Cover one bowl with the other and sha-a-a-ake vigorously. Listen to the tone and you can actually hear when the cloves have been removed from the skins. It’s pretty cool and I’m sure there’s some big-ass industrial machine out there that uses the same principle to do the same thing. Now you just pick the oh-so-tasty garlic cloves out of the skins and set them aside.

Next, chop the garlic to make it easier to dispense and use. Either coarsely chop it by hand if you have the time and patience. I didn’t so I used a mini food processor. Don’t overdo it. If you want a finer chop later you can always do it then.

The final step is to get some protection on those chopped cloves. Drizzle in a little olive oil and stir it into the chopped garlic. A little goes a long way! The key is to coat the cloves without having them swimming in it. Stir thoroughly so that they’re completely coated. The oil will keep the garlic from turning ugly colors and also make it easier to spoon out the quantity you need when cookin’ time comes around.

Finally, put the oiled garlic in a jar and screw that lid on tightly. Keep it in the freezer and just scoop out however much you need in your future cooking. You’ll thank yourself for putting in the effort now not only for saving yourself the chopping later, but for also saving some produce that may not have lasted until the next crop comes ready.How do you keep your garlic? I’d be interested in hearing new ideas on growing and storing one of my favorite crops.

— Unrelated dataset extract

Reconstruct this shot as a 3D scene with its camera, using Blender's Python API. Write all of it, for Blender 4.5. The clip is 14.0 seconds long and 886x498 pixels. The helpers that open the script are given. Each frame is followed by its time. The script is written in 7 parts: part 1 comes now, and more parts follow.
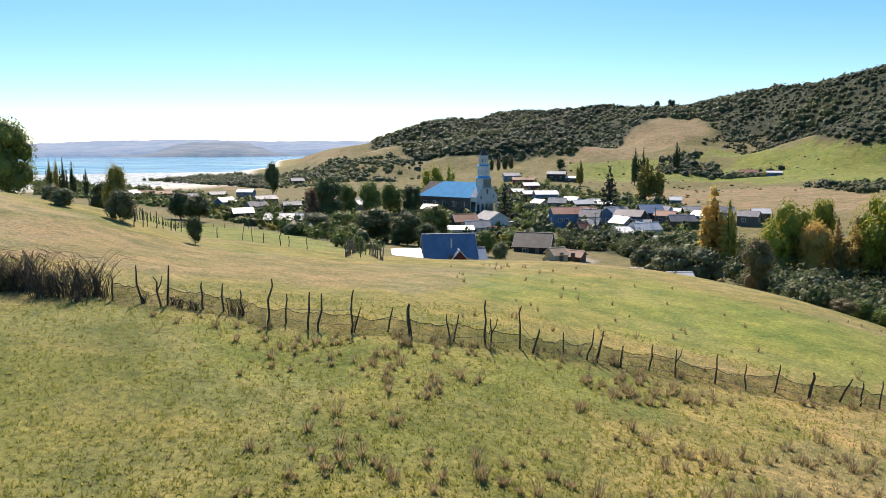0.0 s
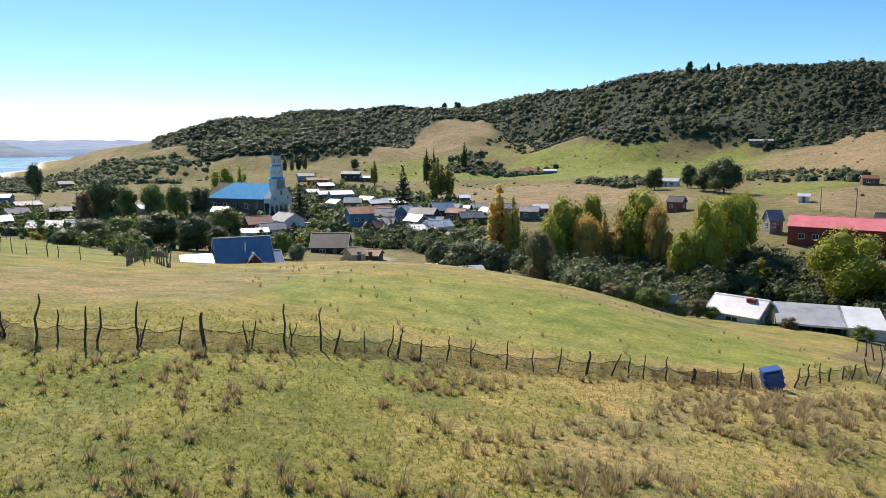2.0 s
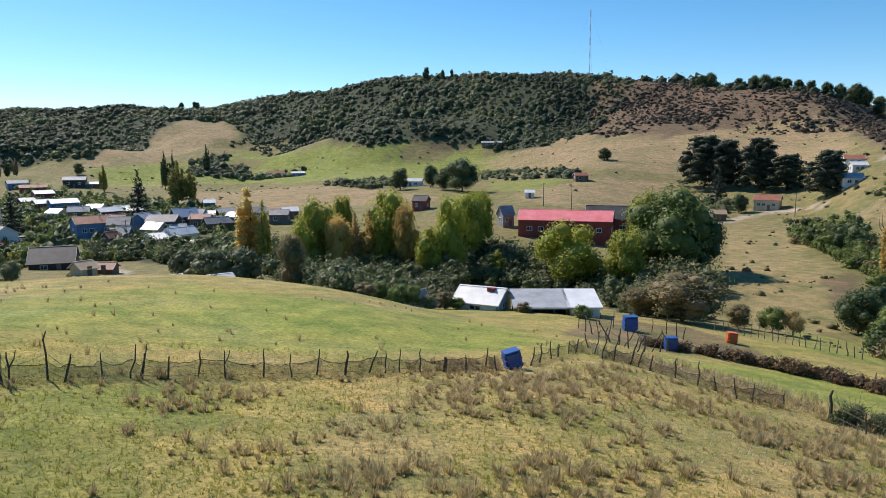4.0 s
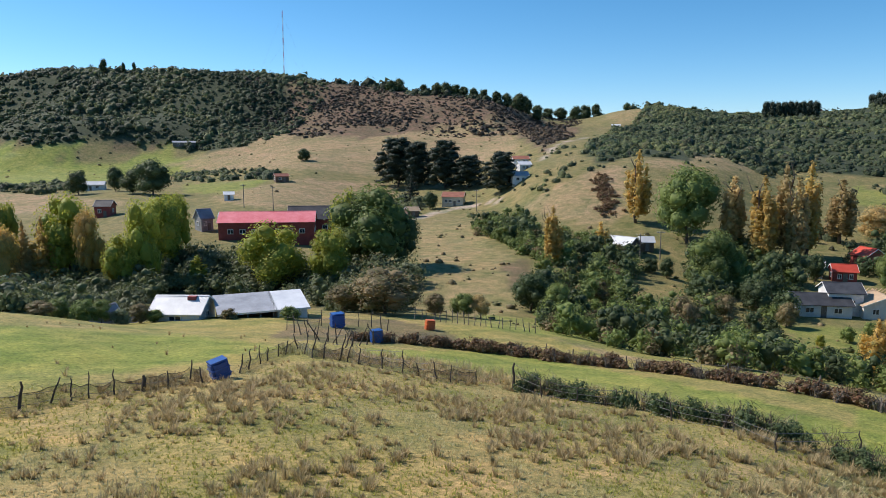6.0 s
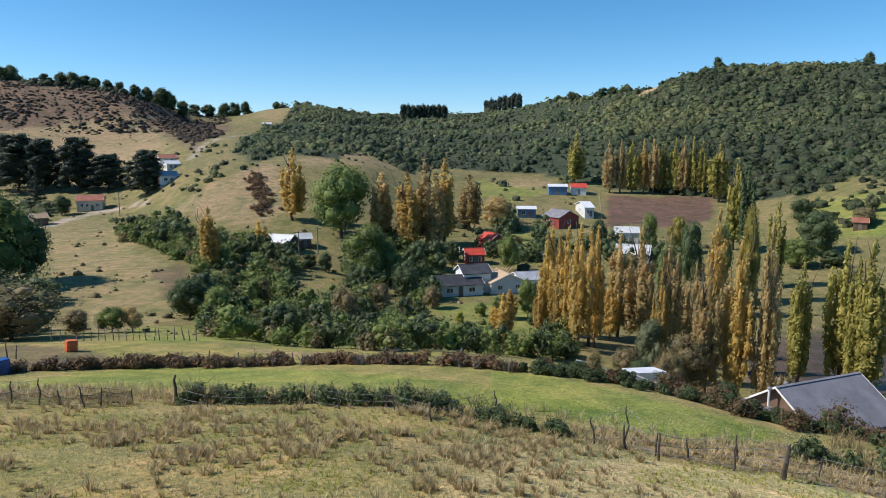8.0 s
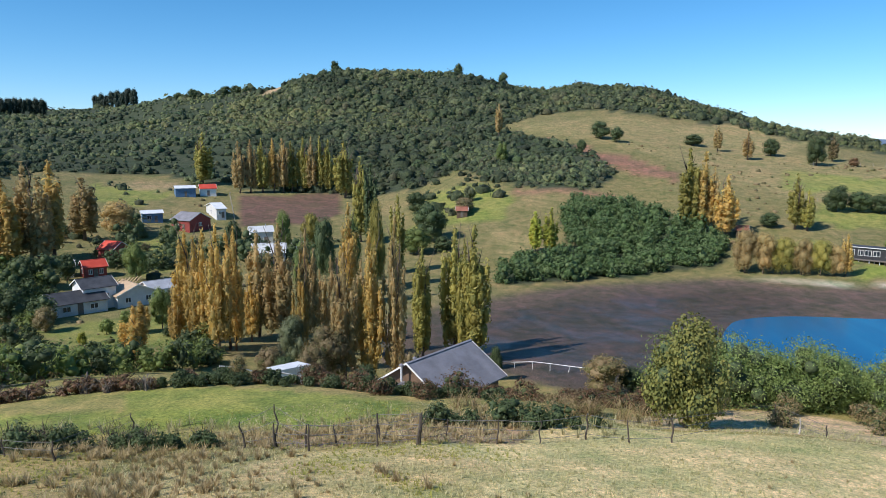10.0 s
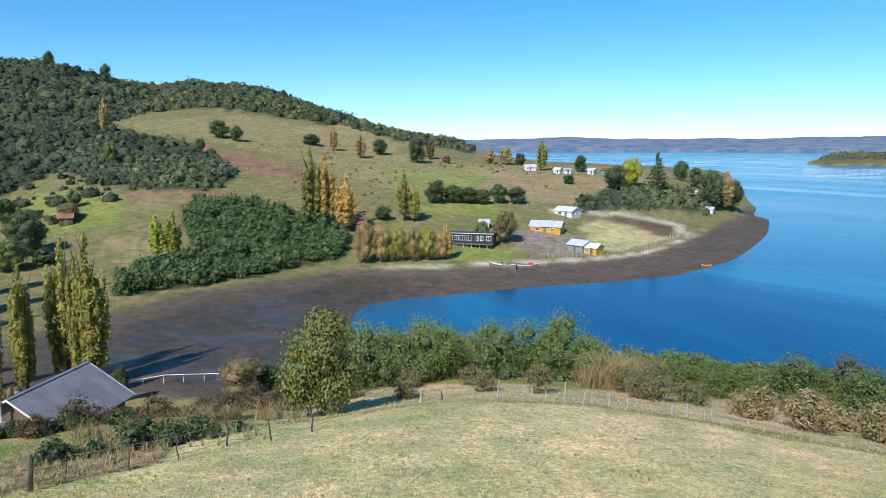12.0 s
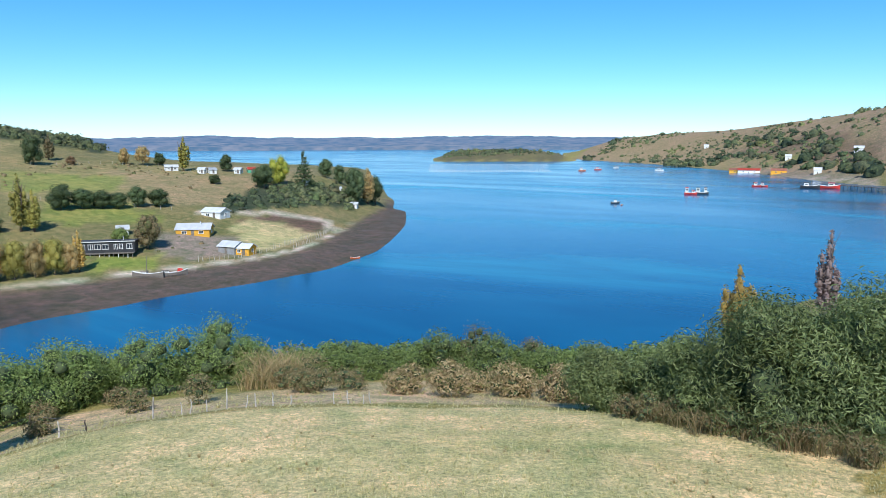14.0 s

Comment or email to share your ideas.

This riveting, stem-grinding offering is part of Post Produce, hosted by Daniel Gasteiger over at Your Small Kitchen Garden. Check it out!

9 Responses:

daniel (small kitchen garden) said...

I love this idea. It stands to reason that garlic heads want to kick into growth mode as days grow longer. Such terrific industry to move them into alternative long-term storage so there's no waste. Thanks so much for sharing.

Vetrimagal said...

The storing idea is very good.
In India the pods are much smaller and sharper in pungency.

The storing after harvest , is conducive for economic reasons too. It does gets pricey in Summer when there is huge demand for pickling garlic.

Though one cannot use stored garlic for pickles, it can be used in daily cooking. Here , we also have the facility to pound it in stone mortar, and keep the juices within slow pounding.

I am thinking of trying it out this week.


Shady Character said...

Yes, Daniel, I can see now why commercial garlic has to be treated with inhibitors! You can't fool Mother Nature.

Hi, Vetrimagal and thanks for visiting. I ought to see if I can get my hands on some of those Indian garlic varieties and see if they'll grow here. My preference is for larger cloves since they're less work to prepare and they're excellent sliced paper thin on pizza. The pounding idea is intriguing. I've got enough to give it a try. How do you use or store it after treating it that way?

Vetrimagal said...

It is usually pounded or ground with salt.

Mil said...

Hi Mark,
Love the idea about jumping around with a bunch of garlic to peel them. There's also this other tool. Google "rubber garlic peeler tube" if you haven't seen this gadget.

When I worked in restaurants, we used to get big containers of peeled garlic. I was curious about how they peeled them all too and a longtime cook told me they have a very strong blower that blows all the skins off.

How do I preserve my garlic? I like pickling too. Very curious to hear how the freezer garlic holds up.

Shady Character said...

I'd forgotten about those tube peelers but now I remember seeing them in some catalog. I should try pickling some since I've got so much. Any recipe and usage suggestions?

Alyssa said...

Thanks for this post! I just recently learned about the steel bowl "shake" method for peeling and was glad to see you share it! I have one of those tube peelers but have never used it, I'll have to give it a try now. I find myself in the same situation every year too with my stored garlic. I am going to try this freezing method. This past year I tried drying some of my excess garlic based on a farmer's suggestion. Peeled the cloves and trimmed the roots then dried the cloves thoroughly in my dehydrator. After they dried I pulsed them in my processor until they formed a coarse powder and stored in a spice jar. It's been a great addition to my spice drawer for quick garlic flavor in cooked dishes.

Shady Character said...

Thanks for visiting, Alyssa. Yet another reason I should get a dehydrator, don't you think! Yesterday someone was telling me she dried under-ripe _watermelon_ in hers. How cool!

Mil said...

Gosh,I don't have a recipe for pickled garlic. I think I would take a recipe for pickled onions and use that pickling liquid for the garlic, and add some thyme and peppercorns for flavor.

I could see slicing up the pickled garlic and putting it with something rich. Smoked salmon? Or just grilled salmon? A little bit sprinkled on a cheesy pizza?